Skip to content
  • Dennis Zhou's avatar
    btrfs: add the beginning of async discard, discard workqueue · b0643e59
    Dennis Zhou authored
    
    
    When discard is enabled, everytime a pinned extent is released back to
    the block_group's free space cache, a discard is issued for the extent.
    This is an overeager approach when it comes to discarding and helping
    the SSD maintain enough free space to prevent severe garbage collection
    situations.
    
    This adds the beginning of async discard. Instead of issuing a discard
    prior to returning it to the free space, it is just marked as untrimmed.
    The block_group is then added to a LRU which then feeds into a workqueue
    to issue discards at a much slower rate. Full discarding of unused block
    groups is still done and will be addressed in a future patch of the
    series.
    
    For now, we don't persist the discard state of extents and bitmaps.
    Therefore, our failure recovery mode will be to consider extents
    untrimmed. This lets us handle failure and unmounting as one in the
    same.
    
    On a number of Facebook webservers, I collected data every minute
    accounting the time we spent in btrfs_finish_extent_commit() (col. 1)
    and in btrfs_commit_transaction() (col. 2). btrfs_finish_extent_commit()
    is where we discard extents synchronously before returning them to the
    free space cache.
    
    discard=sync:
                     p99 total per minute       p99 total per minute
          Drive   |   extent_commit() (ms)  |    commit_trans() (ms)
        ---------------------------------------------------------------
         Drive A  |           434           |          1170
         Drive B  |           880           |          2330
         Drive C  |          2943           |          3920
         Drive D  |          4763           |          5701
    
    discard=async:
                     p99 total per minute       p99 total per minute
          Drive   |   extent_commit() (ms)  |    commit_trans() (ms)

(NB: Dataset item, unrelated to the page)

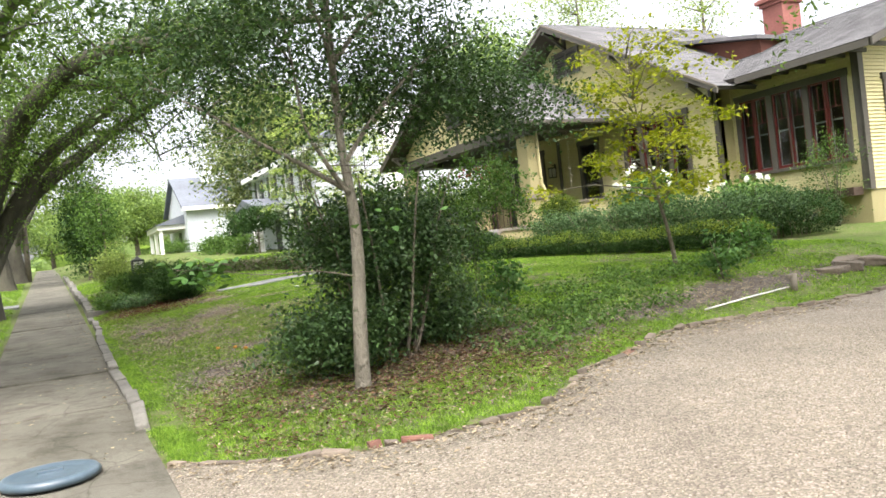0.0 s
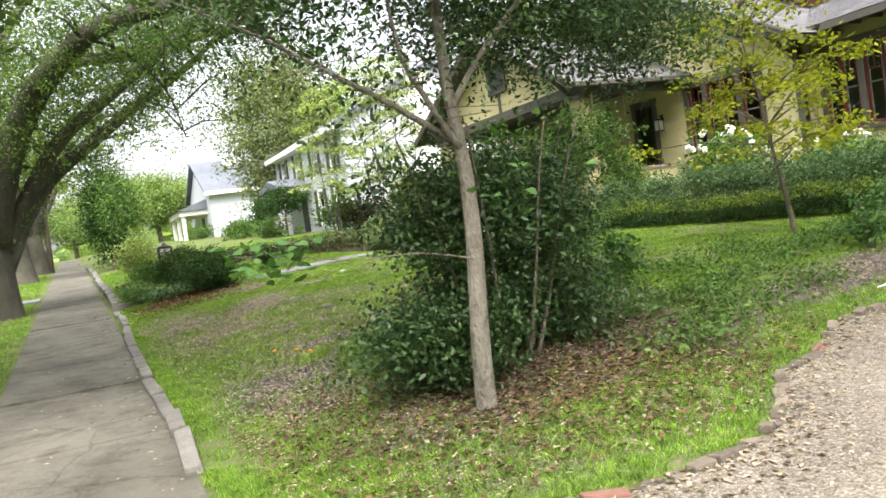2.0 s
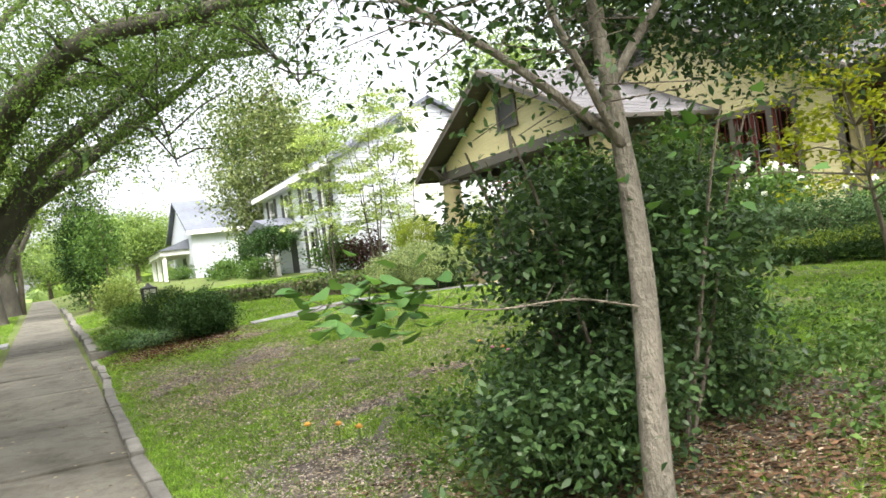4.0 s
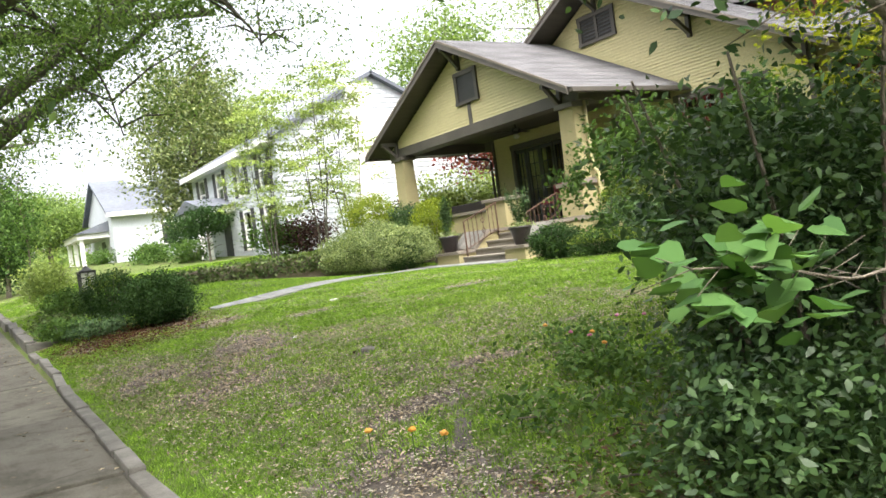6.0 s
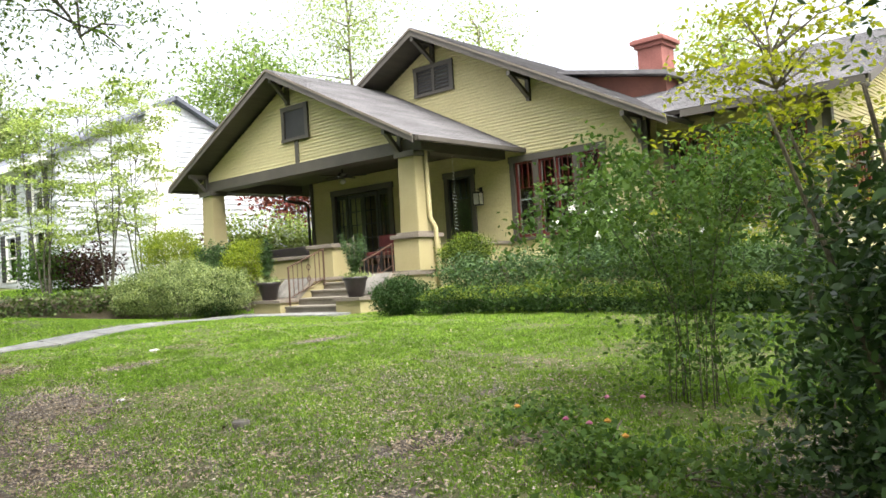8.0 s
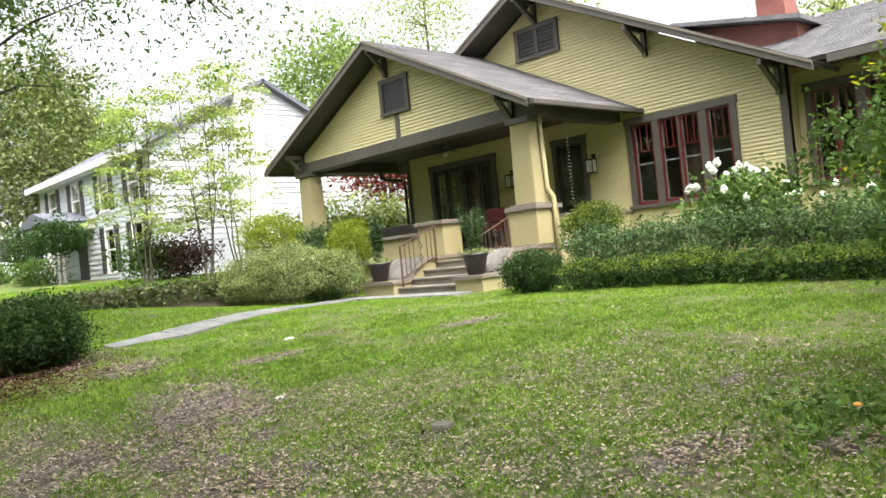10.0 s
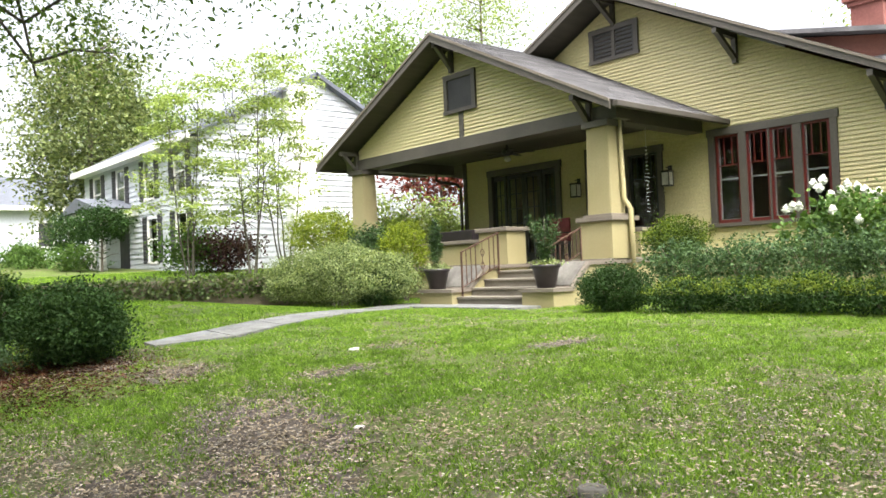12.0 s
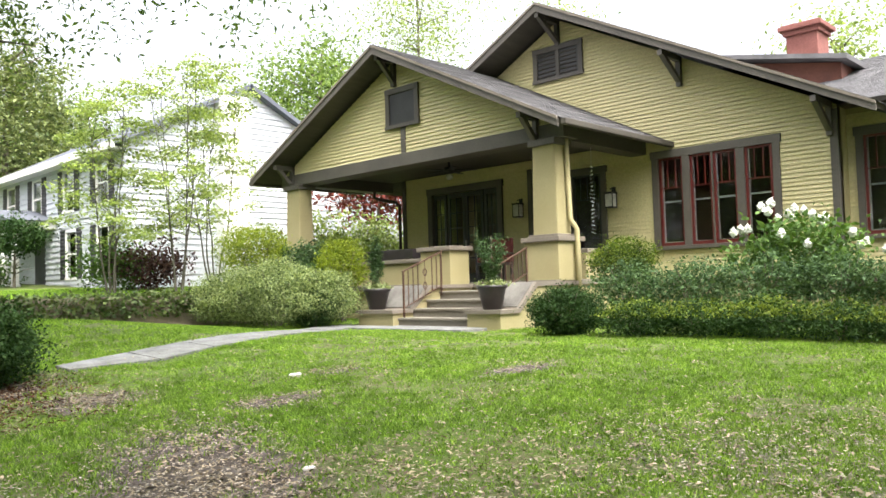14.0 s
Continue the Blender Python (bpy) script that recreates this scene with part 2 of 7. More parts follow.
# worn or littered places in the lawn: x, y, half-lengths, turn
BARE = [(2.05, 13.4, 0.50, 1.35, -22), (1.1, 13.3, 0.45, 0.5, 0), (3.4, 14.75, 0.36, 0.22, 0), (1.4, 11.8, 0.6, 0.32, -15), (2.85, 9.92, 0.46, 0.22, -12), (3.3, 9.37, 0.30, 0.15, 0), (1.9, 9.4, 0.42, 0.2, 0), (1.15, 8.1, 0.5, 0.9, 0),
        (2.3, 6.25, 1.2, 0.55, 8), (3.6, 6.5, 1.5, 0.7, 14), (3.6, 7.6, 1.0, 0.6, 0), (7.2, 7.1, 2.8, 0.4, 4), (1.9, 17.2, 1.0, 0.8, 0), (2.6, 16.0, 0.35, 0.4, 0), (5.6, 14.2, 0.5, 0.16, 0), (4.2, 10.4, 0.22, 0.10, 15), (4.5, 15.5, 0.35, 0.15, 0)]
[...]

        --------------------------------------------------------------
         Drive A  |           134           |           956
         Drive B  |            64           |          1972
         Drive C  |            59           |          1032
         Drive D  |            62           |          1200
    
    While it's not great that the stats are cumulative over 1m, all of these
    servers are running the same workload and and the delta between the two
    are substantial. We are spending significantly less time in
    btrfs_finish_extent_commit() which is responsible for discarding.
    
    Reviewed-by: default avatarJosef Bacik <josef@toxicpanda.com>
    Signed-off-by: default avatarDennis Zhou <dennis@kernel.org>
    Reviewed-by: default avatarDavid Sterba <dsterba@suse.com>
    Signed-off-by: default avatarDavid Sterba <dsterba@suse.com>
    b0643e59